Task requirements: Copy exactly the lines from the one containing "Write the Blender" through the one containing "made[ob].matrix_basis = m", both included, and nothing else.

Records provided:
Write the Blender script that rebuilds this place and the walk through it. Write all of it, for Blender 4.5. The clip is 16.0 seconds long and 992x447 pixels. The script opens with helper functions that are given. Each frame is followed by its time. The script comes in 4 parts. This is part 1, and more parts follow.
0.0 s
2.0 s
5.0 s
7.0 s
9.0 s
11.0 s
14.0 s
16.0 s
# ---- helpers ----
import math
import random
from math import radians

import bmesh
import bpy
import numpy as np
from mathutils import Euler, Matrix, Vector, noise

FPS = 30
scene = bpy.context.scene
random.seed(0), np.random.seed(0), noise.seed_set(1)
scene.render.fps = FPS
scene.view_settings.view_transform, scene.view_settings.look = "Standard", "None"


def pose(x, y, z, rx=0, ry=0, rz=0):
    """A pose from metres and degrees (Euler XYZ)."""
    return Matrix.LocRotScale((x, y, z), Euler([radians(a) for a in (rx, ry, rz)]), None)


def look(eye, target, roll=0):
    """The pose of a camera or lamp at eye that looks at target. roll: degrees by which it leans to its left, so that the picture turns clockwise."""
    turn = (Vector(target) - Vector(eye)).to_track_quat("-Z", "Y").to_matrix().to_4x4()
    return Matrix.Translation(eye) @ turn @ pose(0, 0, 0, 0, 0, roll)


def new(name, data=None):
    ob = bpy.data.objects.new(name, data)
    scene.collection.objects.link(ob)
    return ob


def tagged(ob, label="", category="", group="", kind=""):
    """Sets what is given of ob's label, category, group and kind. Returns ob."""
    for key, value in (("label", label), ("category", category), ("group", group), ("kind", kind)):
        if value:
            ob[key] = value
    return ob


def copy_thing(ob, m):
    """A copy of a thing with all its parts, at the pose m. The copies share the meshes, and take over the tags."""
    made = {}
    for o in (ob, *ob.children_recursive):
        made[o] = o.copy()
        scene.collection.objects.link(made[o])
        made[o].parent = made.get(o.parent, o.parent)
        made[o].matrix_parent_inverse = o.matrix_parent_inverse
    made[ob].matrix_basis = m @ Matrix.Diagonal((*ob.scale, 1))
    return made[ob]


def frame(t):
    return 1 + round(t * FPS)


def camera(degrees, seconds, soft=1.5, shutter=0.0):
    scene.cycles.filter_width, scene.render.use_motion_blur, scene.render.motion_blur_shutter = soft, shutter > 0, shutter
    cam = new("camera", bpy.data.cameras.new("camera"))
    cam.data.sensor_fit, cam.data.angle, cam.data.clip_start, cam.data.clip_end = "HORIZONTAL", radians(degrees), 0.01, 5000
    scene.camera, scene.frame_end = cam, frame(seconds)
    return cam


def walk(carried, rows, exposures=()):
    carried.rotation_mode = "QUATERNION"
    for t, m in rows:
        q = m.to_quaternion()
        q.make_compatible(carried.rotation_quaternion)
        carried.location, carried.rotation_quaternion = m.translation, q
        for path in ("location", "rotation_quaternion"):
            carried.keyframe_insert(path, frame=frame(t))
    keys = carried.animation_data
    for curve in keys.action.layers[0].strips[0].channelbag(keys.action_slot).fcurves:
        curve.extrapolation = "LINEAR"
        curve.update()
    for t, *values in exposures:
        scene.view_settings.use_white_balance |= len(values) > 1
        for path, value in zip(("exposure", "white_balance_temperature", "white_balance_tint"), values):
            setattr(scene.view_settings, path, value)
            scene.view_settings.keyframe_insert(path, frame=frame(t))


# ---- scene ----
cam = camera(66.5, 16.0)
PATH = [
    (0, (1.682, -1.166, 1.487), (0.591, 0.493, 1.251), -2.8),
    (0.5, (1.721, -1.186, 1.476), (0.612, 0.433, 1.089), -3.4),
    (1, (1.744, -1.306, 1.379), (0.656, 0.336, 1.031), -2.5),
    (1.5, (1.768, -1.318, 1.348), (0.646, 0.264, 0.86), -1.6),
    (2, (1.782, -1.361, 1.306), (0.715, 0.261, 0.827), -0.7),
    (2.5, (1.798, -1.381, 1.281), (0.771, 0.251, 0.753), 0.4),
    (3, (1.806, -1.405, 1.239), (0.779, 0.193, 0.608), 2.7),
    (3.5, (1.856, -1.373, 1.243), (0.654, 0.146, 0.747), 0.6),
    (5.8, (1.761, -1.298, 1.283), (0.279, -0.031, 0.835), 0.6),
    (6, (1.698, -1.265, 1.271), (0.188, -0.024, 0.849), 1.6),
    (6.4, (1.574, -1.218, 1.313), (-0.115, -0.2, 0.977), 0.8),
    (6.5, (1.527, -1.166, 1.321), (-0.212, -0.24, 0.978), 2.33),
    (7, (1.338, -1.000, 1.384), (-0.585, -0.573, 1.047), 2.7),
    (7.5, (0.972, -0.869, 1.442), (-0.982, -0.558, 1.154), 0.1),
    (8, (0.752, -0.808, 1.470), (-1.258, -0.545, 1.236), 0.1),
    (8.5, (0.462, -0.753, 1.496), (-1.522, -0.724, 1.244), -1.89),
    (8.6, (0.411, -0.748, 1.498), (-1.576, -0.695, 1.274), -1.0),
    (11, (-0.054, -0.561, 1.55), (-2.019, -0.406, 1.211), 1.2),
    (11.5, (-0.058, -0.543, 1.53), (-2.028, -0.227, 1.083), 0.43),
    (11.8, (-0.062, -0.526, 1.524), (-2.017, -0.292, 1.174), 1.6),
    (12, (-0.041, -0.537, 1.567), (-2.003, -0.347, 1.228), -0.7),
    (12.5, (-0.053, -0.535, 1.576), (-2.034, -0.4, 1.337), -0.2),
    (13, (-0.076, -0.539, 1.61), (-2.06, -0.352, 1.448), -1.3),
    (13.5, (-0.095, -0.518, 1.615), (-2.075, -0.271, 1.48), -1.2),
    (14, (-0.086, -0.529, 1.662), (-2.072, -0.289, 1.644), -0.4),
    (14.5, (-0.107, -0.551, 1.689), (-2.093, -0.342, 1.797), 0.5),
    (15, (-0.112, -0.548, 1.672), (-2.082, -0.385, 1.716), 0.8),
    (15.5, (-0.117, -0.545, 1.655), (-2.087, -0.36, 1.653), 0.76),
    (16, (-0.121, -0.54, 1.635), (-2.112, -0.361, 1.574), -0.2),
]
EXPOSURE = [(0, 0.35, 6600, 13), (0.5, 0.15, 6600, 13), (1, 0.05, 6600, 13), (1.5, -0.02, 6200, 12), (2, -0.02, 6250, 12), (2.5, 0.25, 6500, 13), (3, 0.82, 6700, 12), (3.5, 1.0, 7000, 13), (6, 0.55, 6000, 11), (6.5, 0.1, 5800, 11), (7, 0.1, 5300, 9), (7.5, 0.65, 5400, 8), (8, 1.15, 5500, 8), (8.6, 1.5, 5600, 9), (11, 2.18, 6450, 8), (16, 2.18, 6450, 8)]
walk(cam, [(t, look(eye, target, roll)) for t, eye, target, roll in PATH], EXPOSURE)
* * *
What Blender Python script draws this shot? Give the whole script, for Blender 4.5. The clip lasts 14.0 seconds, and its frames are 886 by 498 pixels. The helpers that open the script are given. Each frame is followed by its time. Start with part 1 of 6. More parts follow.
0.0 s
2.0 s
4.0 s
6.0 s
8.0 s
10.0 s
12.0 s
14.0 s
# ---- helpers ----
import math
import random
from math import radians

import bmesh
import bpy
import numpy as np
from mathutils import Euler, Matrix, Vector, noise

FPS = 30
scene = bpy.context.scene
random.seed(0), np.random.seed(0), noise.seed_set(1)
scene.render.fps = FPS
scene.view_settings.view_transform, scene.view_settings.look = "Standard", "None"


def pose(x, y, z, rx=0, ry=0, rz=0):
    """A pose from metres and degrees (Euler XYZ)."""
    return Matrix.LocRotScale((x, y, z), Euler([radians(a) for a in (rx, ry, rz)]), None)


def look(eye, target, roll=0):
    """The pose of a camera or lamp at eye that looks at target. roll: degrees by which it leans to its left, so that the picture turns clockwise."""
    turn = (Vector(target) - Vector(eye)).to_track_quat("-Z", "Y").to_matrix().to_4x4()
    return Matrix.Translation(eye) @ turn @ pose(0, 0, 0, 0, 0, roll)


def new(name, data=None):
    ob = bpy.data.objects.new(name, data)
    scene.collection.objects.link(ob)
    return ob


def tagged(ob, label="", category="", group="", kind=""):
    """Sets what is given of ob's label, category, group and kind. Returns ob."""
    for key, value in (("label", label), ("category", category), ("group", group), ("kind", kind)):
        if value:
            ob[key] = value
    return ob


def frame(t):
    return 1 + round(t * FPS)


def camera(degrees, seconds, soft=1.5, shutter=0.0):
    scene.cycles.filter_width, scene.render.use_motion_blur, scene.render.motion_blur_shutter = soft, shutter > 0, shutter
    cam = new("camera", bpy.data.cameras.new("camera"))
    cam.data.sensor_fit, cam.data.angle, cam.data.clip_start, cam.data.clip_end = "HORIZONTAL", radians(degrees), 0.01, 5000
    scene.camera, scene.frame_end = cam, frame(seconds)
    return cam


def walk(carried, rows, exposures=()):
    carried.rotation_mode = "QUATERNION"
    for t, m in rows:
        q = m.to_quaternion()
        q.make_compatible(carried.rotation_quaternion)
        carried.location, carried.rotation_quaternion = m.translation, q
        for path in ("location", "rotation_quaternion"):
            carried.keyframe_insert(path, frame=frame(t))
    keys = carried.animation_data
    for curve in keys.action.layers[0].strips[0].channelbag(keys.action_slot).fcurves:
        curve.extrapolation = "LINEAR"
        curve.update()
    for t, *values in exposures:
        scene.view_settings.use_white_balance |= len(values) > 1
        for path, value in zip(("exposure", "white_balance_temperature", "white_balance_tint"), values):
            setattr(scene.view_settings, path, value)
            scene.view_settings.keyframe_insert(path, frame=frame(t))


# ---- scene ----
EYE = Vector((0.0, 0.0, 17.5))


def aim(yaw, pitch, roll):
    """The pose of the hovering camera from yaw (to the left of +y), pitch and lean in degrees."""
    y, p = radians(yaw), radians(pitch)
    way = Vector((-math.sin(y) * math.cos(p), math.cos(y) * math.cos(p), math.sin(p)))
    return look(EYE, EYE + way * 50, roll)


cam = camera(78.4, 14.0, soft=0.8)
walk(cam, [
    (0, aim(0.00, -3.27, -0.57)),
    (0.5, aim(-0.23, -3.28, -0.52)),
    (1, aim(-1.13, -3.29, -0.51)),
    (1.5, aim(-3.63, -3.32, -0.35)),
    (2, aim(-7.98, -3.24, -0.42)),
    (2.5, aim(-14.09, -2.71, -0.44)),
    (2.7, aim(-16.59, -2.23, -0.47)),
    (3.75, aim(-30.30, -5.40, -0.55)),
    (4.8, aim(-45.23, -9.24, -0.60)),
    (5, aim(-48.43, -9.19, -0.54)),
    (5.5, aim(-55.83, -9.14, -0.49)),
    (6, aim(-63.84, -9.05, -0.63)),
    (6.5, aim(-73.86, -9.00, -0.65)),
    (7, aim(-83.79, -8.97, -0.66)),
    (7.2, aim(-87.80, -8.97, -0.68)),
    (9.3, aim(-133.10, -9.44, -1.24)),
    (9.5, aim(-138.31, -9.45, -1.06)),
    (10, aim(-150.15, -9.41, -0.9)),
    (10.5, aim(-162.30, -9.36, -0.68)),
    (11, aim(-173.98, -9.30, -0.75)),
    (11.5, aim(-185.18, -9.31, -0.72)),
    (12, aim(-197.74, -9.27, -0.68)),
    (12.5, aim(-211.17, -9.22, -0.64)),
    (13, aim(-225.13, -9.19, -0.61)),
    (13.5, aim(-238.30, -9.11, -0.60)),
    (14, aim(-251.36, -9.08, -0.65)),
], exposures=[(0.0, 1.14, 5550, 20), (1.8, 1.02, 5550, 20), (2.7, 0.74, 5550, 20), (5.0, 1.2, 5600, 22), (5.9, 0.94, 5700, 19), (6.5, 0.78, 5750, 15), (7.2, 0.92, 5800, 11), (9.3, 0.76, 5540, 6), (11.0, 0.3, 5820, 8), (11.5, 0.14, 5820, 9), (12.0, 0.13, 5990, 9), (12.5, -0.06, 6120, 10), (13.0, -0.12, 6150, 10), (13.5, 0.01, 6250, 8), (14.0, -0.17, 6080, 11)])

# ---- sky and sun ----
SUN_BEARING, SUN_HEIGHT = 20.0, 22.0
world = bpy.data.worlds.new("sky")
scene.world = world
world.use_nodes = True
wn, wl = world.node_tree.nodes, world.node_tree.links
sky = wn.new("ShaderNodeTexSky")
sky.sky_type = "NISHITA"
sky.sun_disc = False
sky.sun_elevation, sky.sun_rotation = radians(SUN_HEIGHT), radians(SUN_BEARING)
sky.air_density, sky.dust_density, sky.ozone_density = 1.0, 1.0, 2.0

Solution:
Write the Blender script that rebuilds this place and the walk through it. Write all of it, for Blender 4.5. The clip is 16.0 seconds long and 992x447 pixels. The script opens with helper functions that are given. Each frame is followed by its time. The script comes in 4 parts. This is part 1, and more parts follow.
0.0 s
2.0 s
5.0 s
7.0 s
9.0 s
11.0 s
14.0 s
16.0 s
# ---- helpers ----
import math
import random
from math import radians

import bmesh
import bpy
import numpy as np
from mathutils import Euler, Matrix, Vector, noise

FPS = 30
scene = bpy.context.scene
random.seed(0), np.random.seed(0), noise.seed_set(1)
scene.render.fps = FPS
scene.view_settings.view_transform, scene.view_settings.look = "Standard", "None"


def pose(x, y, z, rx=0, ry=0, rz=0):
    """A pose from metres and degrees (Euler XYZ)."""
    return Matrix.LocRotScale((x, y, z), Euler([radians(a) for a in (rx, ry, rz)]), None)


def look(eye, target, roll=0):
    """The pose of a camera or lamp at eye that looks at target. roll: degrees by which it leans to its left, so that the picture turns clockwise."""
    turn = (Vector(target) - Vector(eye)).to_track_quat("-Z", "Y").to_matrix().to_4x4()
    return Matrix.Translation(eye) @ turn @ pose(0, 0, 0, 0, 0, roll)


def new(name, data=None):
    ob = bpy.data.objects.new(name, data)
    scene.collection.objects.link(ob)
    return ob


def tagged(ob, label="", category="", group="", kind=""):
    """Sets what is given of ob's label, category, group and kind. Returns ob."""
    for key, value in (("label", label), ("category", category), ("group", group), ("kind", kind)):
        if value:
            ob[key] = value
    return ob


def copy_thing(ob, m):
    """A copy of a thing with all its parts, at the pose m. The copies share the meshes, and take over the tags."""
    made = {}
    for o in (ob, *ob.children_recursive):
        made[o] = o.copy()
        scene.collection.objects.link(made[o])
        made[o].parent = made.get(o.parent, o.parent)
        made[o].matrix_parent_inverse = o.matrix_parent_inverse
    made[ob].matrix_basis = m @ Matrix.Diagonal((*ob.scale, 1))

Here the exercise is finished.